Stars: Michael C. Hall, Jennifer Carpenter, James Remar, Colin Hanks, Edward James Olmos, Mos Def, Desmond Harrington, David Zayas, Lauren Velez, C.S. Lee, Billy Brown
Watching Dexter’s excruciating sixth season was much like going home with an ugly, celibate woman after a drunken night out: We knew it’d be tough to look at the entire time and end in unfulfilled disappointment, but we couldn’t resist trying anyway.
Before the Showtime series began its latest run, expectations were incredibly low; after last year’s underwhelming batch of episodes, it became clear that Dexter had run its narrative course. But the notion of introducing religion into the well-meaning serial killer’s (Michael C. Hall) life led us to believe that Season Six could make us care once again. Alas, now that it’s over, we’re even angrier than before.

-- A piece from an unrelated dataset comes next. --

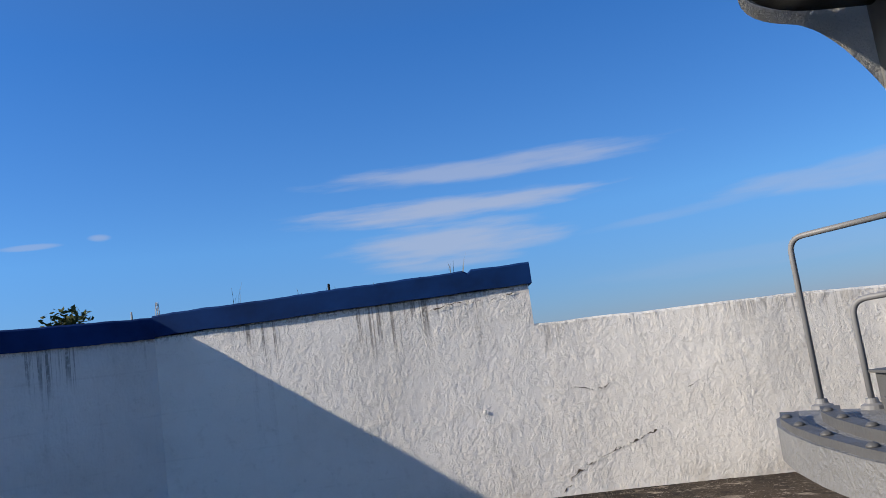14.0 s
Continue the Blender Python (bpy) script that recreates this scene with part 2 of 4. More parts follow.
def floor_material():
    k = Mat("weathered_roof_screed", 0.92)
    k.b.inputs["Specular IOR Level"].default_value = 0.18
    big = k.noise(0.30, 6.0, 0.65)
    mid = k.noise(1.9, 8.0, 0.75, distort=0.15)
    col = k.mix(k.ramp(big, 0.38, 0.62), (0.018, 0.0155, 0.014), (0.074, 0.056, 0.042))
    col = k.mix(k.ramp(mid, 0.48, 0.66, 0.0, 0.6), col, (0.12, 0.094, 0.072))
    col = k.mix(k.ramp(k.noise(6.5, 7.0, 0.75), 0.50, 0.66, 0.0, 0.8), col, (0.018, 0.016, 0.016))
    rust = k.math("MULTIPLY", k.ramp(k.noise(0.8, 5.0), 0.52, 0.66), k.ramp(k.noise(9.0, 5.0), 0.45, 0.65, 0.0, 0.5))
    col = k.mix(rust, col, (0.11, 0.055, 0.032))
    # bare concrete showing through, drawn out along the slabs
    wear = k.noise(1.0, 9.0, 0.75, k.at((2.2, 3.6, 1.0), 0.66), 0.15)
    col = k.mix(k.math("MULTIPLY", k.ramp(wear, 0.56, 0.61, 0.0, 0.9), k.ramp(k.noise(0.45, 3.0), 0.42, 0.56)), col, (0.42, 0.36, 0.29))
    chip = k.noise(1.0, 7.0, 0.8, k.at((5.0, 9.0, 1.0), 0.5))
    col = k.mix(k.ramp(chip, 0.595, 0.635, 0.0, 0.85), col, (0.32, 0.27, 0.22))
    fleck = k.math("MULTIPLY", k.ramp(k.noise(26.0, 5.0, 0.7), 0.60, 0.68, 0.0, 0.85), k.ramp(k.noise(1.4, 4.0, 0.6), 0.40, 0.62))
    col = k.mix(fleck, col, (0.46, 0.40, 0.33))
    speck = k.math("MULTIPLY", k.ramp(k.noise(42.0, 4.0, 0.75), 0.585, 0.64, 0.0, 0.9), k.ramp(k.noise(2.3, 5.0, 0.7), 0.42, 0.58, 0.12, 1.0))
    col = k.mix(speck, col, (0.44, 0.39, 0.33))
    scratch = k.noise(1.0, 6.0, 0.7, k.at((9.0, 14.0, 1.0), 0.95), 0.3)
    col = k.mix(k.ramp(scratch, 0.68, 0.75, 0.0, 0.4), col, (0.27, 0.23, 0.185))
    moss = k.math("MULTIPLY", k.ramp(k.noise(0.25, 3.0), 0.54, 0.66), k.ramp(k.noise(5.0, 5.0), 0.42, 0.65, 0.0, 0.6))
    col = k.mix(moss, col, (0.030, 0.038, 0.018))
    warp = k.node("ShaderNodeVectorMath", 0, {"operation": "ADD"}, i0=k.co, i1=k.node("ShaderNodeTexNoise", 1, Vector=k.co, Scale=0.9, Detail=5.0))
    crack_d = k.voronoi(0.36, "DISTANCE_TO_EDGE", warp)
    seam = k.math("MULTIPLY", k.ramp(crack_d, 0.03, 0.003), k.ramp(k.noise(1.1, 6.0, 0.7), 0.46, 0.6, 0.0, 0.7))
    col = k.mix(seam, col, (0.20, 0.165, 0.13))
    hair = k.ramp(crack_d, 0.004, 0.001, 0.0, 0.55)
    col = k.mix(hair, col, (0.012, 0.010, 0.010))
    k.color(col)
    h = k.math("ADD", k.math("MULTIPLY", mid, 0.6), k.math("MULTIPLY", k.noise(14, 6, 0.7), 0.4))
    h = k.math("ADD", h, k.math("MULTIPLY", k.noise(55, 4, 0.6), 0.18))
    k.bump(k.math("SUBTRACT", h, k.math("MULTIPLY", hair, 0.6)), 0.9, 0.035)
    return k.m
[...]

Per usual, every character not named Dexter or Deb (Jennifer Carpenter) did nothing but distract with all of their painful melodrama (Get laid, Captain LaGuerta!) and throwaway conflicts (someone needs to kill Quinn already). Not that the newer ones were any better; if someone can explain what Mos Def’s purpose was on Dexter this year, we’ll give you the Ice Truck Killer’s preserved hand. Even worse, the show’s producers thought so little of the audience’s intelligence that this year’s central villain, the god-fearing Travis Marshall (a completely miscast Colin Hanks), brought with him the world’s most obvious twist.
How bad was Dexter? Put it this way: The moment we’ve all been waiting for after six years, Deb’s discovering of her brother’s killer side hustle, finally happened, but all we could dispassionately mutter was, in the spirit of potty-mouthed Deb, “Who gives a fuck-ball?”